Checkpoints are preloaded moments where we revisit the anchor. They create rhythm and consequence. Not as punishment, but as part of a feedback loop.
When you build checkpoints into the coaching loop, you help clients measure progress without over-identifying with perfection. You normalize iteration. You reduce avoidance. You help them build a bias for follow-through.
Some checkpoints are formal:
“We’ll review that hiring scorecard together next session.”
“Mark your calendar to send me your leadership principles draft in two weeks.”
Others are ambient:
A shared doc that tracks commitments.
A recurring reflection prompt in their weekly planner.
A Slack nudge in their ops channel to revisit the quarterly theme.
What matters is not the format—it’s the consistency. Without checkpoints, accountability gets outsourced to guilt. And guilt doesn’t build capability. Discipline does.
Momentum: Engineering the Flywheel
Most coaching fails not because the insights aren’t good, but because the system stops spinning. A-ha becomes “nice to know.” Commitments gather dust. Reflection fades into reactivity.
Momentum is the antidote.
It’s not about doing more—it’s about designing a cycle that keeps reinforcing clarity, action, and adjustment. In the Coaching Loop, momentum is what turns behavior into identity. It’s what makes “we’re fixing culture” become “this is just how we run.”
You build momentum by:
Celebrating small wins, even if they’re incomplete.

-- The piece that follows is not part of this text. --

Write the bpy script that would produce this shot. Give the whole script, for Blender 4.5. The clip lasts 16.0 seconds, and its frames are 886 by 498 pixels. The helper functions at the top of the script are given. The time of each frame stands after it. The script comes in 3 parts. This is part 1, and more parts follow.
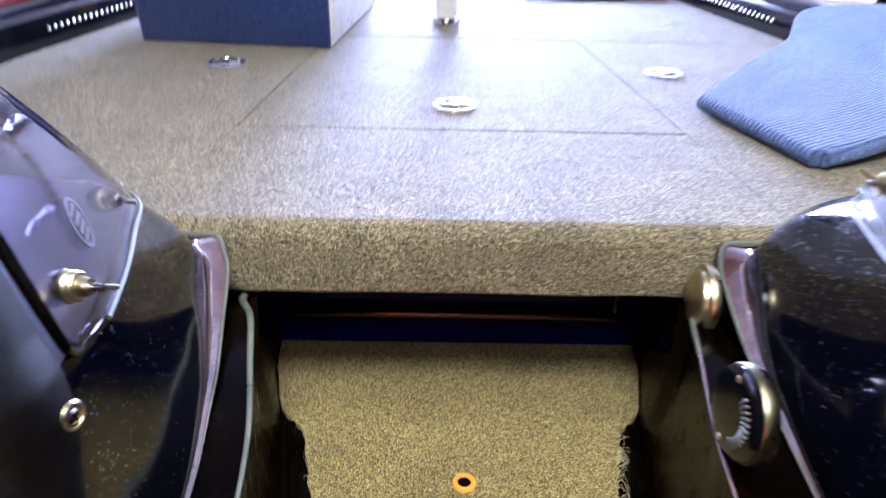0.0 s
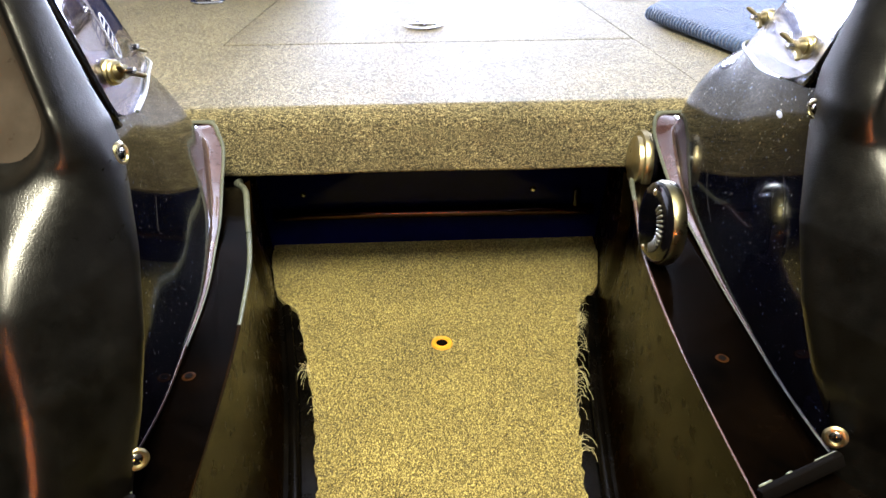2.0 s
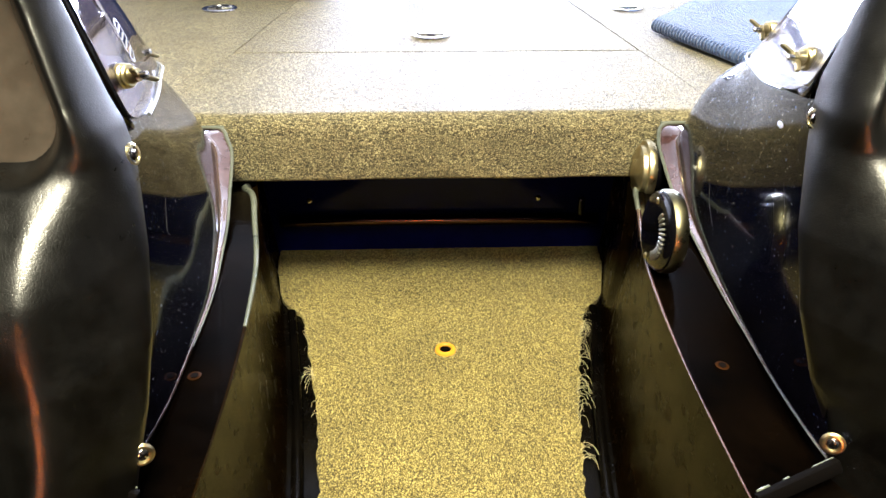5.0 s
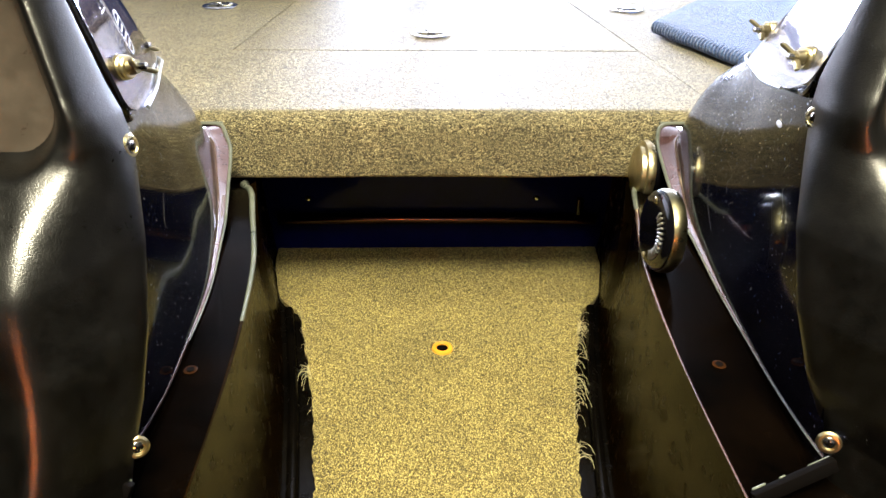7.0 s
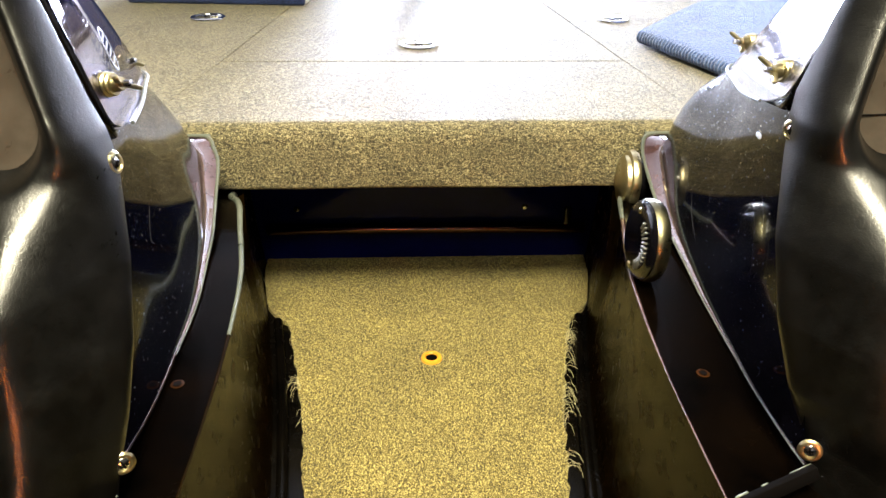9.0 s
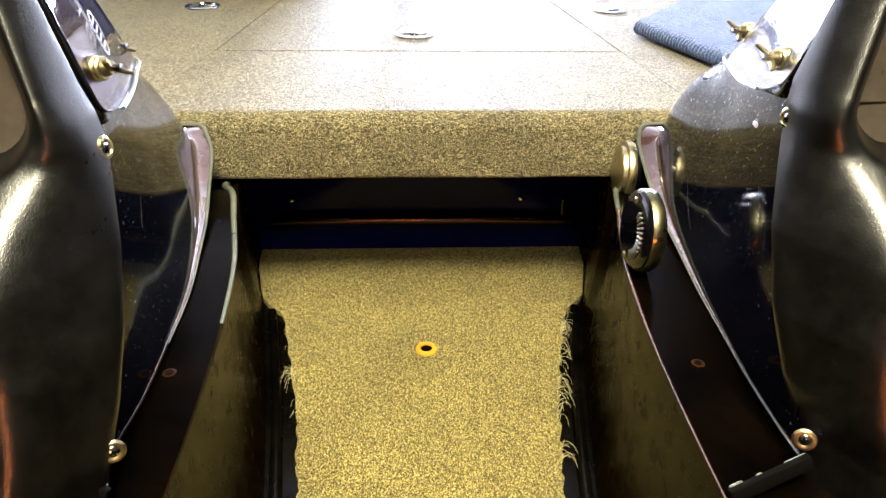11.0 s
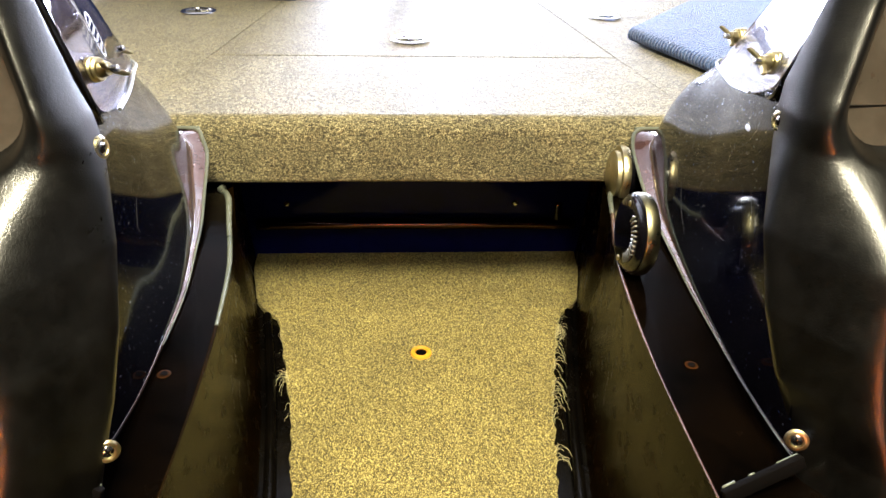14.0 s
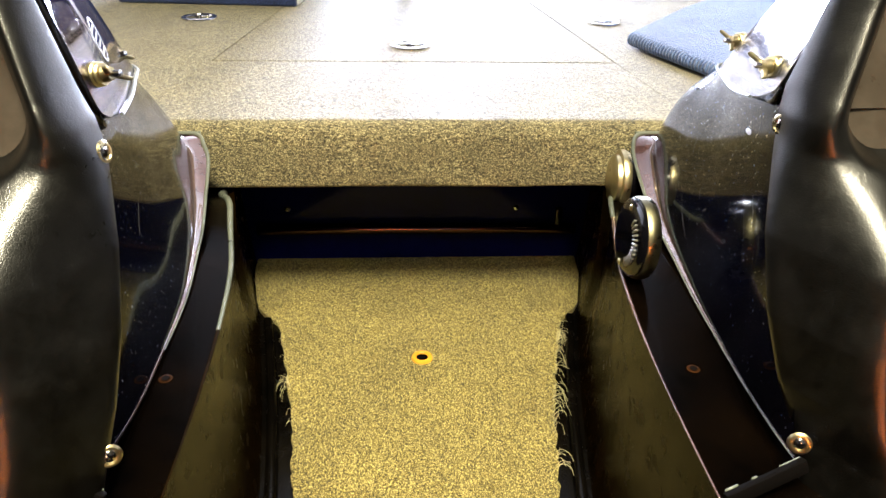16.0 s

Creating internal language and shorthand to reinforce new frames.
Using repetition, not novelty, to build trust in the process.
Building rituals around strategic thinking—monthly resets, decision reviews, culture audits.
Momentum compounds. But it requires friction to stay sharp. Which is why a good coaching loop doesn’t avoid hard truths—it builds capacity to move through them.
Where Coaching Meets Ops
Here’s the real magic of the loop: it integrates the emotional with the operational.
Too often, coaching lives in the realm of mindset and meaning. And operations live in the realm of metrics and meetings. But the most effective clients—especially operator-founders and execs—need both. They need language to process what’s happening and tools to act on it.
That’s why the Coaching Loop isn’t just for traditional coaches. Consultants, advisors, product leads—anyone guiding behavior and decisions can apply this model. Especially if they want their impact to last beyond the meeting room.
The loop ensures:
Clarity doesn’t die in the Slack channel.
Priorities don’t get buried under the urgent.
Leaders don’t slip back into old reflexes the minute pressure hits.
It brings the craft of coaching into the cadence of business.
Real-World Use Cases
Let’s take a few client examples:
Case 1: The Derailed Offsite
The CEO comes back from a retreat with three themes: “We need to focus,” “I need to delegate,” and “We need to build culture.” These are insights, not actions.
In the Coaching Loop:
We reframe each theme into concrete gaps: lack of a decision framework, unclear swim lanes, and no shared values document.
We anchor by defining specific next steps: draft swim lanes by function, a weekly handoff process, and a 2-week sprint to codify values.
We build checkpoints into their leadership meeting agenda.
We generate momentum by having team leads own part of the rollout and share progress at each all-hands.
Case 2: The Burnt-Out Founder
She says she’s exhausted but can’t let go of sales. Her insight: “I don’t trust anyone else to close.” The loop turns that into action.
Reframe the issue: This is about trust-building systems, not sales talent.
Anchor: Assign one key account to a senior rep and shadow the process.
Checkpoint: Weekly debrief with the rep, tracked in a shared deal review doc.
Momentum: After one closed deal, expand handoff to three more accounts and make the sales process part of onboarding.
In both examples, the loop prevents drift. It replaces “we talked about it” with “we made it happen.”
How to Embed the Loop Into Your Practice
If you’re a coach, consultant, or advisor, here’s how to make the Coaching Loop second nature:
Build Your Templates
Don’t reinvent your process every session. Create templates for:
Reframing prompts (“What’s the story you’re telling yourself here?”)
Anchoring guides (“What’s one action this insight demands?”)
Checkpoint design (“How will we revisit this together?”)
Momentum rituals (“Where does this live in your operating rhythm?”)
Track the Loop in Public View
Use shared docs, client dashboards, or Notion pages to track coaching commitments. Transparency drives follow-through.
Ruthlessly Prioritize Fewer, Better Loops
Don’t try to run 10 loops at once. Help your client run one well. Let success in one area cascade into others.
Normalize Iteration
Not every loop completes cleanly. Sometimes the anchor was off. Sometimes the insight wasn’t deep enough. That’s fine—loop back. The process is the progress.
Final Thought: The Coaching Loop Is a Flywheel, Not a Funnel
There’s no linear path to transformation. Change is messy, nonlinear, and cyclical. That’s why the Coaching Loop isn’t a funnel that ends in action—it’s a flywheel that keeps turning.
Each pass through the loop builds trust, competence, and clarity. Each checkpoint sharpens decision-making. Each small win reinforces identity. Over time, your client isn’t just reacting better—they’re leading better.
In the end, the Coaching Loop does what all great systems do: it makes the invisible visible, the abstract concrete, and the aspirational real.
That’s the job.
Want to bring the Coaching Loop into your work?
Start with your next session. Ask:
What was the a-ha moment?
How do we anchor it in behavior?
When will we check progress?
How do we build momentum?
Then repeat. The loop never ends—because growth never does.